The Bank Bailout Trap
The government has already paid more than 80,000 crore taka and will have to pay another 100,000 crore taka in the future to maintain the Sammilito Islami Bank under the Bank Resolution Ordinance.
Zia Hassan
The public discourse around the newly legislated Bank Resolution Act, particularly the Section 18(a), appears to be a gross simplification of a highly complex issue.
According to public perception, the new act allows the return of the Sammilito Islami Bank -- formed by merging five weak banks through the Banking Resolution Ordinance of the interim administration -- to its old owners, especially to S Alam.
Sheikh Hasina’s cashier S Alam has looted nearly Tk 100,000 crore from the banking sector. Returning the looted banks to S Alam would be as immoral and preposterous as marrying the rape victim to the rapist. This mechanism would be contrary to restoring discipline in the banking sector.
However, the idea that the amendment made to Section 18(a) of the Banking Resolution Bill 2026 was specifically brought to bring back S Alam is misinformed.
This is a highly nuanced and complex issue.
A contrarian perspective is that, ignoring the advice of the World Bank and many economists, the previous governor of the central bank effectively nationalized the bankrupt banks and shifted the burden of the bank looting that occurred during the Hasina regime onto the people of Bangladesh through the public finances.
To protect the public purse from this, some critical corrections were needed in this ordinance, because the Sammlito Islami Bank is creating a very big problem that no one is talking about.
The conventional wisdom is that the bravest step taken by the interim government to restore discipline in the banking sector was the Banking Resolution Ordinance 2025 -- merging five banks and removing ownership from the sponsor directors responsible for destroying them.
As a result, when converting this ordinance into a law, the provision that allows old shareholders to regain ownership by paying 7.5% of the state’s invested money upfront and the remaining 92.5% within two years is being portrayed as something that S Alam will definitely use. The problem is that this narrative is only a fraction of the story.
These five banks are all bankrupt. The net asset value of the banks is negative and the accounting equity is zero. That is, the liabilities of these banks exceed their assets. So when the previous governor merged these five banks and created Bangladesh’s first state-owned Islamic bank, he essentially nationalized some bankrupt banks. Through this, he shifted the burden of repaying 142,000 crore taka in deposits belonging to 7.5 million depositors of these looted banks onto the state.

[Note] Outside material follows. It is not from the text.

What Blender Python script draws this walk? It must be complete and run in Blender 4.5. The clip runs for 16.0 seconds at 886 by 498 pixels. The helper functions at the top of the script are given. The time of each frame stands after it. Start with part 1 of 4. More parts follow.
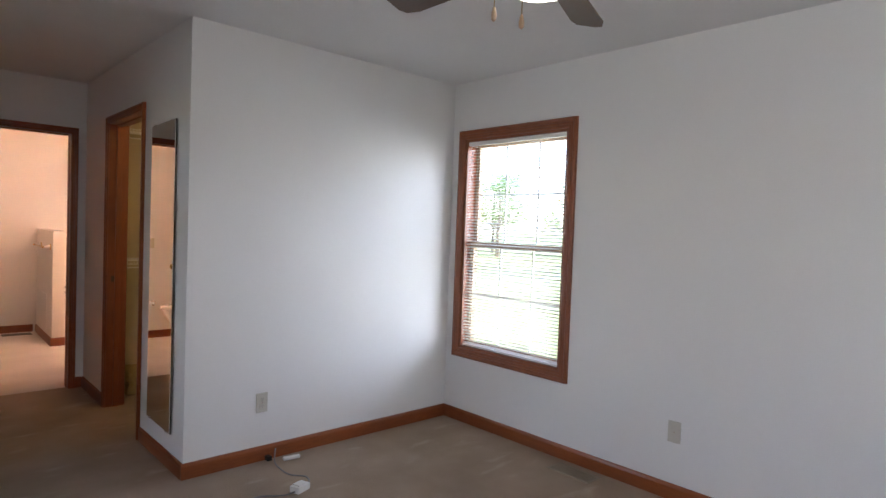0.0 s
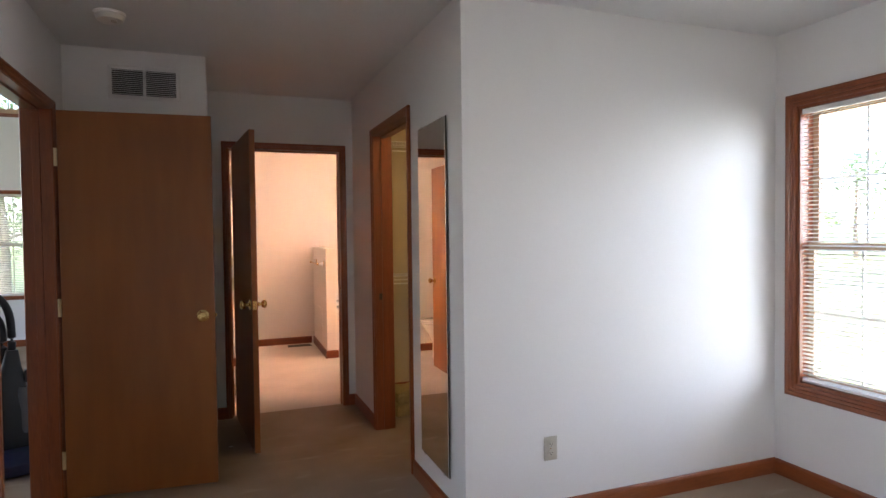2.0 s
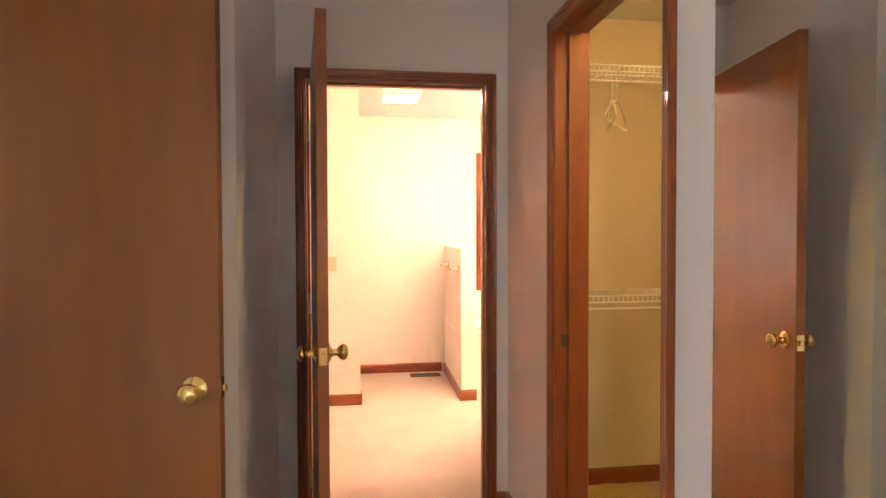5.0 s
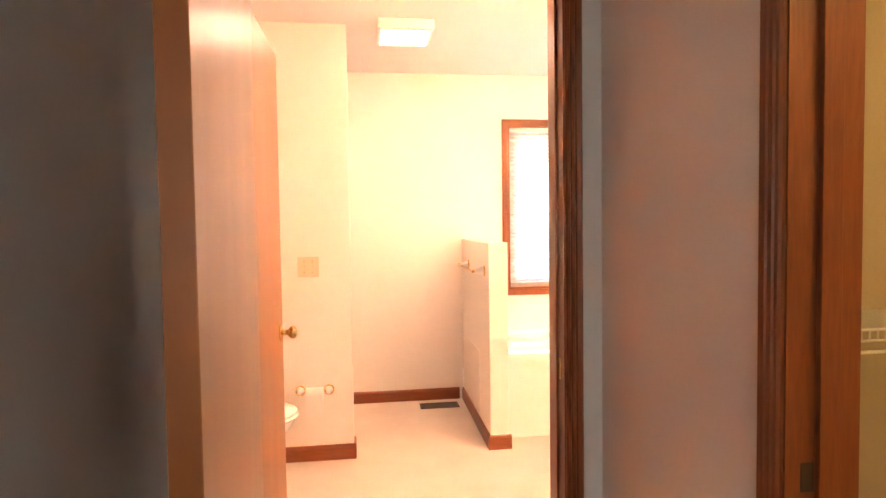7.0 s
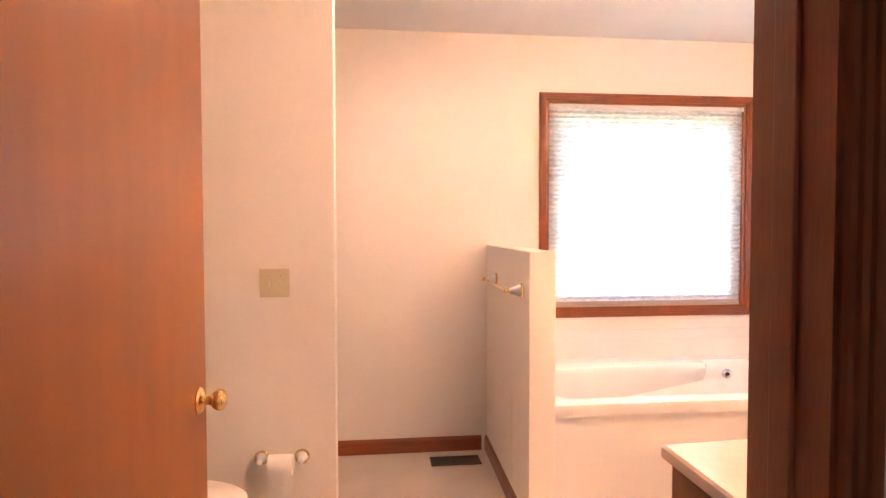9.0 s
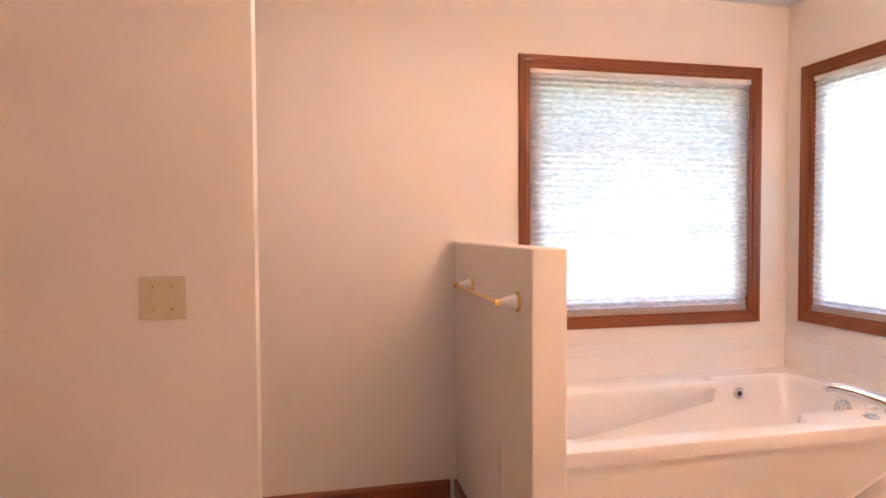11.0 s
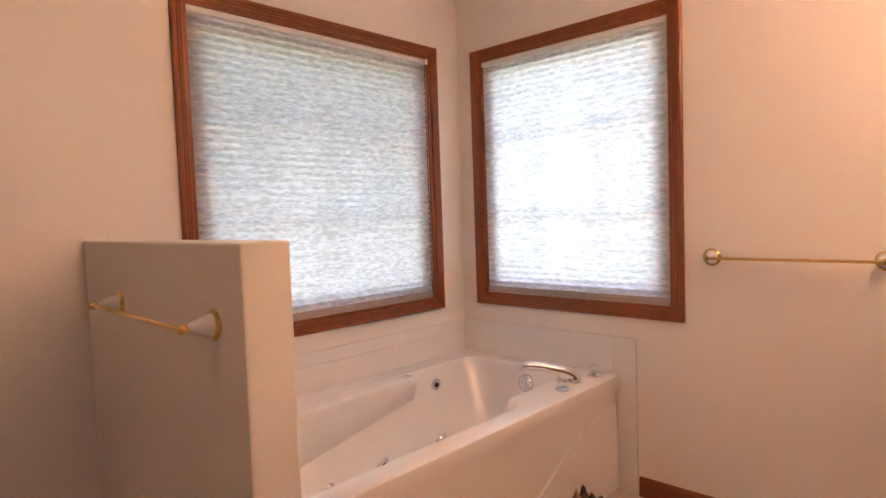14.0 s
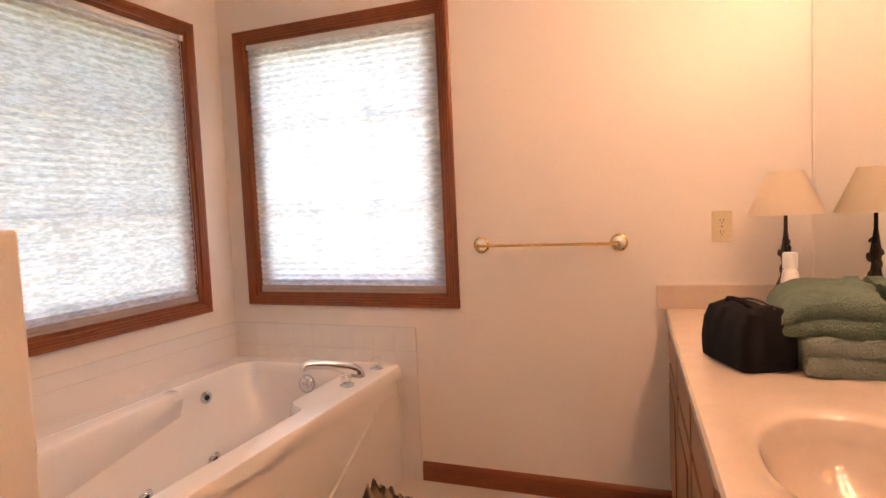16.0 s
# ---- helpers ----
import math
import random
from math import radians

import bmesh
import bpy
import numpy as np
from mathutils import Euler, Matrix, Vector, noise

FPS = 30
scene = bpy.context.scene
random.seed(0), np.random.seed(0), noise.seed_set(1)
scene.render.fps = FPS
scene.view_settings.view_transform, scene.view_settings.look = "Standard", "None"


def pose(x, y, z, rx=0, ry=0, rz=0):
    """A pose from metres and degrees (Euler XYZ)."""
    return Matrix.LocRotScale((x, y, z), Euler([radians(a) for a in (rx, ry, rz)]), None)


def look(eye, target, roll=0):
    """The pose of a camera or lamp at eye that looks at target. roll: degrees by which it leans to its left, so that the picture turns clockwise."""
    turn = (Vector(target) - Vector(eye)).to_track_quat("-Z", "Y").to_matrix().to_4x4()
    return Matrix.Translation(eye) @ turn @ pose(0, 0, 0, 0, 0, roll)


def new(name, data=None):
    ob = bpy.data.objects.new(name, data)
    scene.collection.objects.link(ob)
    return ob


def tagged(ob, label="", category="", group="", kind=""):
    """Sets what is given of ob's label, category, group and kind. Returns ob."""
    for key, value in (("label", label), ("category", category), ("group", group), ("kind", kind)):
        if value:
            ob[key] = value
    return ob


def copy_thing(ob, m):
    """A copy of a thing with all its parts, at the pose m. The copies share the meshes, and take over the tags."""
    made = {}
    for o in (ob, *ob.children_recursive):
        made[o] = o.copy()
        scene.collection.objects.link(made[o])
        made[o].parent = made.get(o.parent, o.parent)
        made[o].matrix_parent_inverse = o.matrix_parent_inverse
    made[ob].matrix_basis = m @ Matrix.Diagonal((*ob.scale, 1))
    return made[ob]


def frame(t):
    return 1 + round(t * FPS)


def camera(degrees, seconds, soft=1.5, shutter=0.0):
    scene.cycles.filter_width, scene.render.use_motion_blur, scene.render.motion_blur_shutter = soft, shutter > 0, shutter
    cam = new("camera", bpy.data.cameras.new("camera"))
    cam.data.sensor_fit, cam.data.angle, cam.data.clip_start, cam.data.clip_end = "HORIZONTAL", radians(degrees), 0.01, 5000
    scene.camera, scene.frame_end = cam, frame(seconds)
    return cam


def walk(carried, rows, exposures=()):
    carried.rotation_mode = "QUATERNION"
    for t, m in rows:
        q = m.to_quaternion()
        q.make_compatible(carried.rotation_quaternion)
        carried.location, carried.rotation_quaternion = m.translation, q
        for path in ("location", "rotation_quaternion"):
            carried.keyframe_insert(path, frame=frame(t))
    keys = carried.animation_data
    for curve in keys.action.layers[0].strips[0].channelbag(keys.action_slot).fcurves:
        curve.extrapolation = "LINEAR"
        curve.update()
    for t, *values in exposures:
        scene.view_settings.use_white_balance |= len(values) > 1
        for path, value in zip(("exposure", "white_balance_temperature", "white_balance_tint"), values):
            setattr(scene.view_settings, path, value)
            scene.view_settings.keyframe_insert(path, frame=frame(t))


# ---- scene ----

Against this 142,000 crore taka in deposits, there are 193,000 crore taka in loans outstanding, 90% of which are now non-performing. Without recovering these loans, 35,000 crore taka was required from the public coffers in the interim period alone to repay this 142,000 crore, and in the future, the people will have to pay more than 100,000 crore taka.
And my reading is that the government does not want that; the government wants to sell the banks and keep the door open for the old shareholders in that process. That is the essence of the amendment made to the Banking Resolution Bill 2026.
Yes, theoretically, this has paved the way for S Alam or Nazrul Islam to return. But that is only one part of the story, and arguably not even the main part.